YOUR GOAL: Repeat every line of the data exactly, but not the pictures.
*-*-*
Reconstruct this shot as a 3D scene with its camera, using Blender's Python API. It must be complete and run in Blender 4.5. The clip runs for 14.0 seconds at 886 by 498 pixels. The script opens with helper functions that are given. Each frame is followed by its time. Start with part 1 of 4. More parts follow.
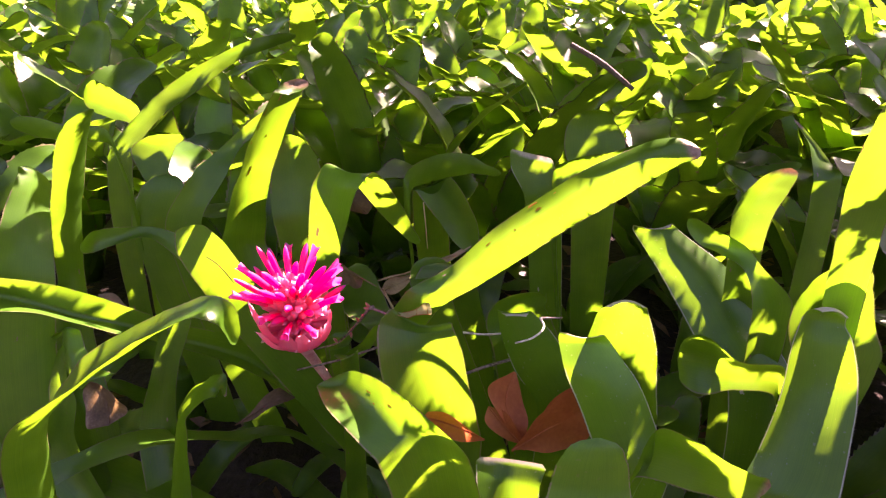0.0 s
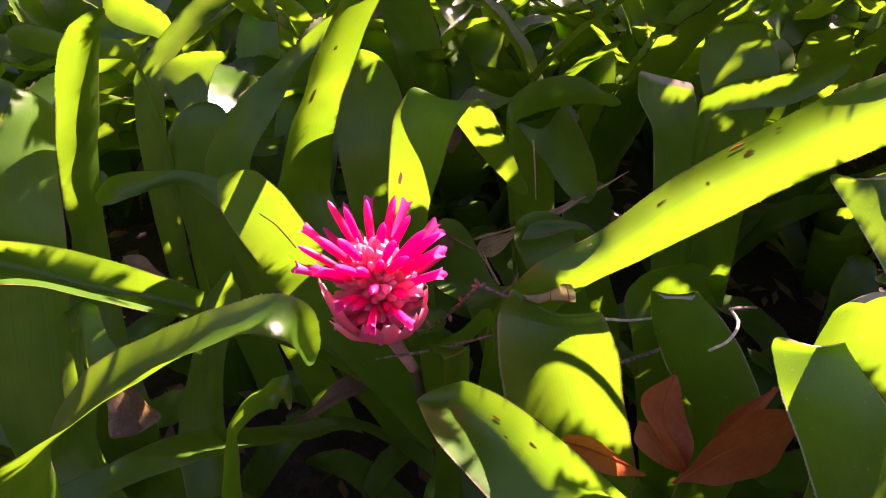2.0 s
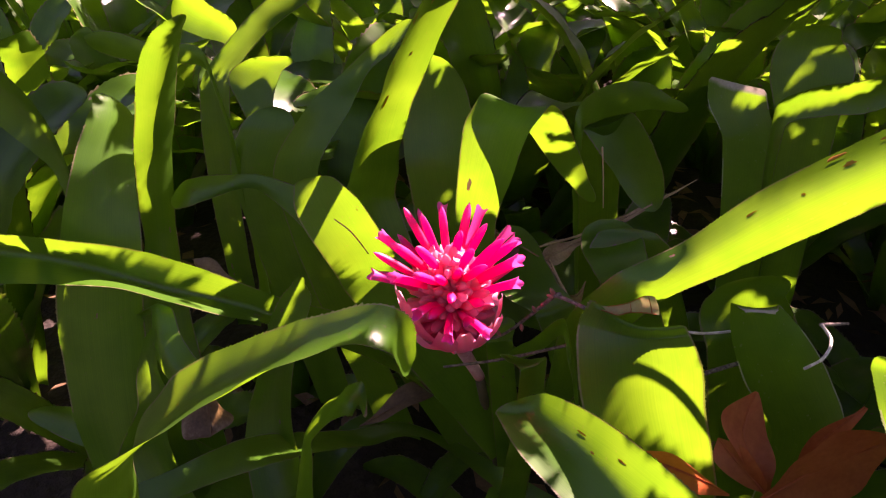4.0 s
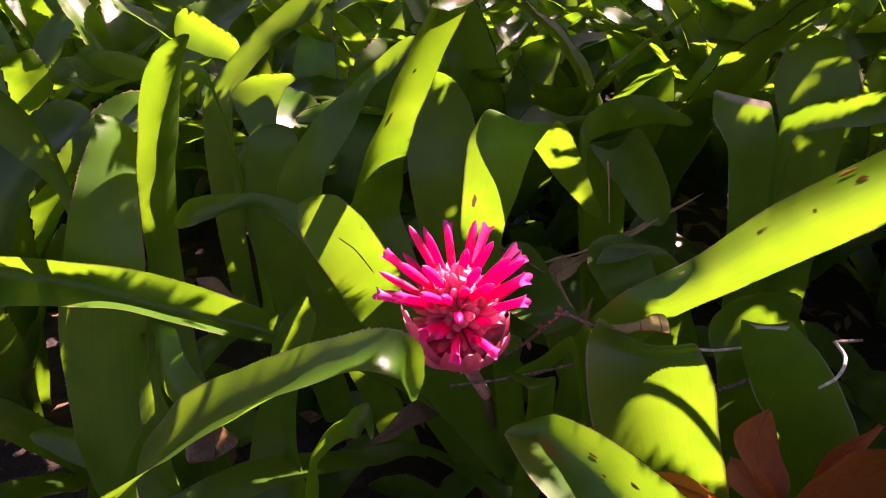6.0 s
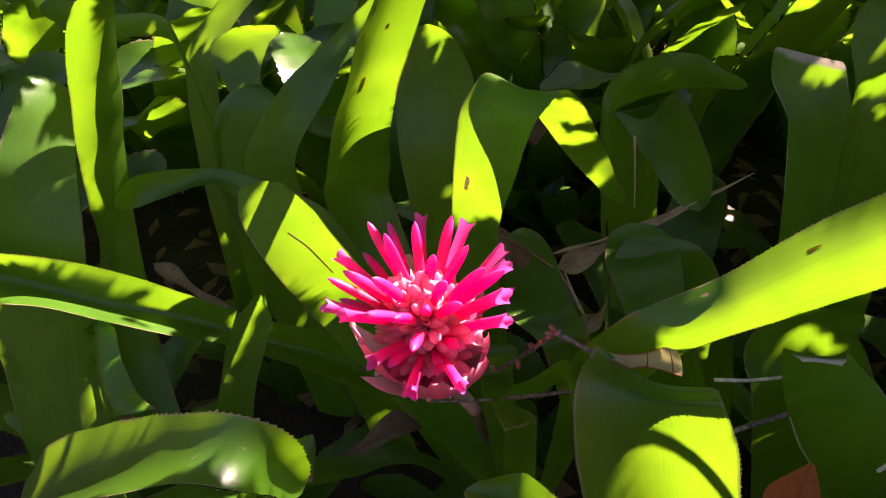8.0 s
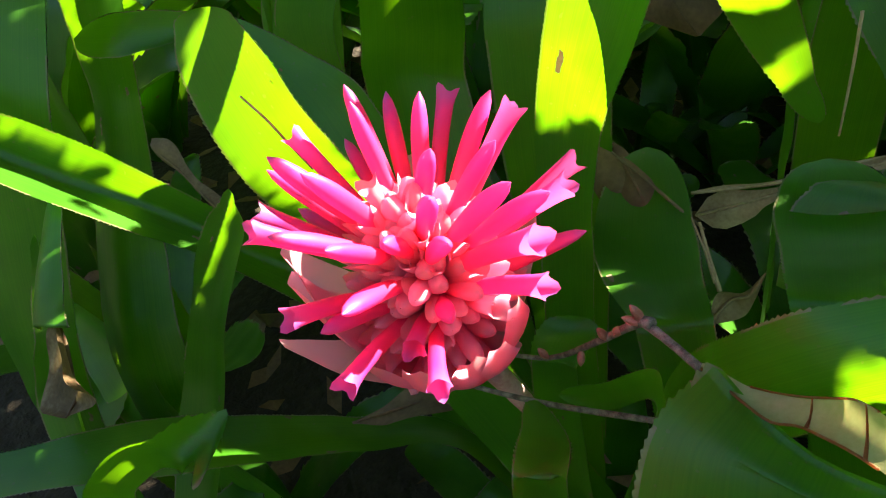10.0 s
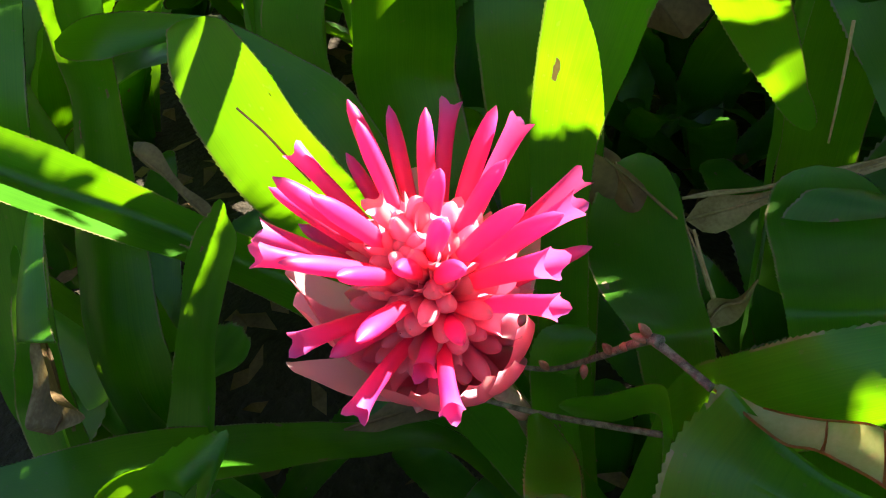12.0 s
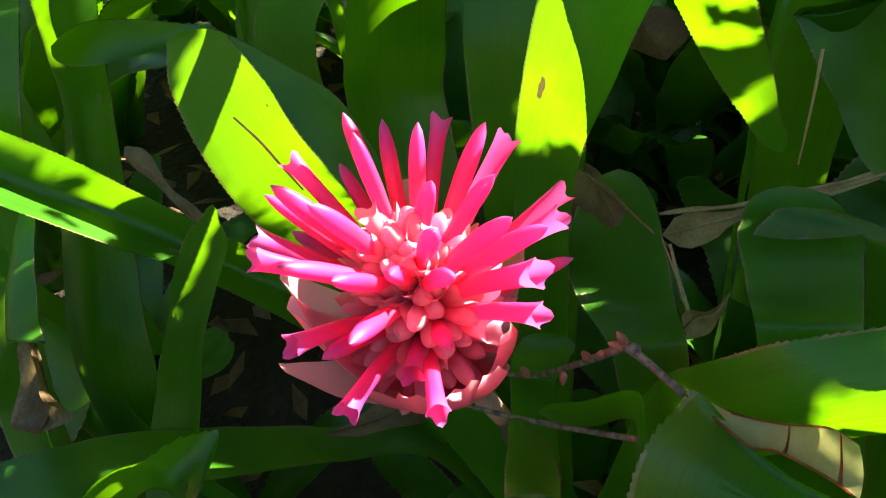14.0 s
*-*-*
SOLUTION FOR THIS TASK:
Reconstruct this shot as a 3D scene with its camera, using Blender's Python API. It must be complete and run in Blender 4.5. The clip runs for 14.0 seconds at 886 by 498 pixels. The script opens with helper functions that are given. Each frame is followed by its time. Start with part 1 of 4. More parts follow.
0.0 s
2.0 s
4.0 s
6.0 s
8.0 s
10.0 s
12.0 s
14.0 s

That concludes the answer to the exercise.